As Jihad Al-Shamie attacked Heaton Park synagogue on Yom Kippur, 1st October, he shouted, ‘This is what they get for killing our children’’. He also pledged allegiance to ‘Islamic State’.

LCSCA hosted a panel the following week, which featured philosopher Eve Garrard, Theologist, Jules Freeman, Bury councillor, Richard Gold, chaired by former Manchester University linguist, Yaron Matras. 

Israel’s Minister of Diaspora Affairs invited Tommy Robinson to Jerusalem in the middle of October, and the populist agitator was given Amichai Chikli’s platform to rail against the Muslim  ‘invaders’ of Britain. He denounced the institutions of the Jewish community in the UK as part of the ‘woke’ and unpatriotic ‘elite’ which has been responsible for Islamism and the rise of antisemitism

Also at the same time, the economist Michael Ben-Gad had his lecture shut down by students who accused him of genocide on the grounds that he had served in the IDF in the 1980s. Somebody in the mob threatened to cut his head off. 

One of the students involved in shouting down Ben-Gad had previously helped to shut down an event at King’s at which PhD student and Iranian artist Faezeh Alavi was trying to talk about  Iranian-Israeli dialogue.

Across the universities and across respectable public and political discourse, there was almost no serious discussion of Islamist antisemitism, and little responsive attempt to understand it.

Daniel Allington, a Reader at King’s College London and an LCSCA Fellow, had written a report on ‘Islamist Antisemitism’ which was published by the Counter-Extremism Group in July. 

We decided to organise an afternoon seminar on the topic. We promised serious, careful discussion, with Daniel Allington, Alexander Hitchens, Faezeh Alavi, Charlotte Littlewood, Martin Bright, Matthias Küntzel and Danny Stone. Chaired at KCL by David Toube and in the House of Lords by Lord Walney.

The boundaries of the seminar was described as follows: 

There are significant political movements which claim to speak for Islam as a whole, which organise in Muslim communities, which embrace antisemitism and anti-democratic values. We take that seriously. But we insist that opposing those political movements is political work. We should not reduce politics either to race or to religion.

We live in a time of increasing bigotry and racism against Muslims. The accusation is sometimes leveled against Muslims as a whole, that their religion or their ‘culture’ is essentially and unchangeably hostile to Jews and to democratic values. We contest that strongly.

We should oppose antisemitism and anti-democratic politics. To do that effectively, it is necessary to understand the particular forms that antisemitism and anti-democratic politics take in Muslim communities. 

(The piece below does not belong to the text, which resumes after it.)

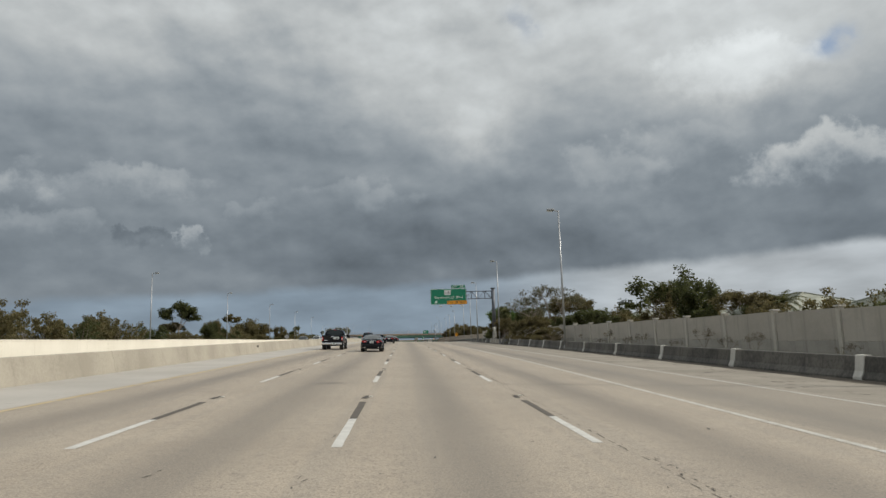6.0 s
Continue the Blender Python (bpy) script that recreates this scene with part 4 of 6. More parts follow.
# small exit sign on the gore barrier: its worn letters are bars
gs = thing("gore_exit_sign", "tall narrow green exit sign on a steel post", "sign", m=M(627, 11.6))
bm = bmesh.new()
tube(bm, (0, 0.06, 0.6), (0, 0.06, 5.0), 0.05, 0.05, 8)
part("post", bm, STEEL, gs)
panel(gs, "sign_panel", -0.62, 0.62, 2.9, 5.1, 0, SIGN_G, SIGN_W, 0.1)
bm = bmesh.new()
for j in range(4):
    box(bm, -0.42 + j * 0.23, -0.28 + j * 0.23, -0.016, -0.012, 4.55, 4.8)
part("worn_letters", bm, SIGN_W, gs)
text_on(gs, "62", 0.5, 0, 4.15, -0.016, SIGN_W)
arrow(gs, 0, 3.4, -0.012, 0.75, SIGN_W)

ys = thing("advisory_speed_sign", "orange-yellow advisory speed sign on a post", "sign", m=M(481, 22.75))
bm = bmesh.new()
tube(bm, (0, 0.05, 0.3), (0, 0.05, 3.9), 0.04, 0.04, 8)
part("post", bm, STEEL, ys)
panel(ys, "sign_panel", -0.66, 0.66, 2.5, 4.05, 0, SIGN_Y, SIGN_K, 0.08)
bm = bmesh.new()
for j in range(4):
    box(bm, -0.42 + j * 0.23, -0.27 + j * 0.23, -0.016, -0.012, 3.55, 3.82)
    box(bm, -0.30 + j * 0.17, -0.19 + j * 0.17, -0.016, -0.012, 2.62, 2.74)
part("small_letters", bm, SIGN_K, ys)
text_on(ys, "30", 0.85, 0, 3.13, -0.016, SIGN_K)

ds = thing("road_sign", "grey back of a diamond road sign on a post", "sign", m=M(398, -38.6))
bm = bmesh.new()
tube(bm, (0, 0, -0.2), (0, 0, 3.6), 0.04, 0.04, 8)
part("post", bm, STEEL, ds)
bm = bmesh.new()
prism(bm, [(0, 2.1), (0.85, 2.95), (0, 3.8), (-0.85, 2.95)], -0.06, -0.04)
part("sign_panel", bm, STEEL, ds)

# gantry over the far ramp, seen from behind
g3 = thing("ramp_gantry", "grey steel truss gantry over the ramp", "gantry", m=M(670, -42.6, 4.3))
for x, r in ((0.0, 0.33), (-0.9, 0.24), (-15.6, 0.24)):
    bm = bmesh.new()
    tube(bm, (x, 0.2, -0.3), (x, 0.2, 10.0 if x > -5 else 9.2), r, r * 0.92, 16)
    part("column", bm, STEEL, g3)
truss(g3, -15.5, -0.3, 0.0, 7.7, 9.3, 11, STEEL)
for x in (-14, -11.5, -9, -7, -4.5, -2.4):
    bm = bmesh.new()
    tube(bm, (x, 0.2, 7.7), (x, 0.2, 7.15), 0.03, 0.03, 6)
    box(bm, x - 0.14, x + 0.14, 0.05, 0.35, 6.95, 7.18, 0.03)
    part("device", bm, STEEL_D, g3)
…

That was why we were organising this seminar on Islamist antisemitism. Both panels were well attended. In fact, many more tickets would have been taken up if we had been able to give more notice, but it was important to us to respond to events reasonably quickly. Jewish News carried an extensive report of the KCL panel.

And there were enough interested and influential people at both events, who asked well informed and nuanced questions, to suggest that there is a hunger for more serious information and discussion on this topic. Some arrived ready to take notes and many listened quietly, intently and respectfully. Some of them left somewhat elated by the honesty and openness of the exchanges. People left thoughtfully, understanding more than when they had arrived.

We will publish a video of the KCL seminar, but it will take us a little while. Unfortunately we were not able to film  in the House of Lords.

Our work on  Islamist antisemitism is important and timely. The populist right says that nobody but them has the courage to say anything. But we are not afraid. We are not prepared to allow irresponsible agitators to be the only ones appearing to take the issue seriously. This topic needs to be studied and discussed with care, in a scholarly and evidence-based way and in a way that is effective. We remain acutely aware of the significance of the current rise in bigotry and racism against Muslims, both in the UK and further afield, and the pressure that is building on Muslim communities. We are also aware that the impact of Islamist antisemitism, and Islamist politics more generally, is serious within the Muslim community. We stand with our Muslim and ex-Muslim friends and colleagues  who embrace liberal democratic values, in the UK, in other democratic states and across the Middle East. We hope, in particular, to engage with them; we want to learn from them and perhaps they may learn something from us.

The London Centre for the Study of Contemporary Antisemitism is committed to continuing this important discussion. We hope to bring together a network of dedicated scholars of Islamist antisemitism, to facilitate academic engagement, discussion and the sharing of research; and to back up this community of scholarship with the infrastructure that it needs, and that is not easily available in the university system.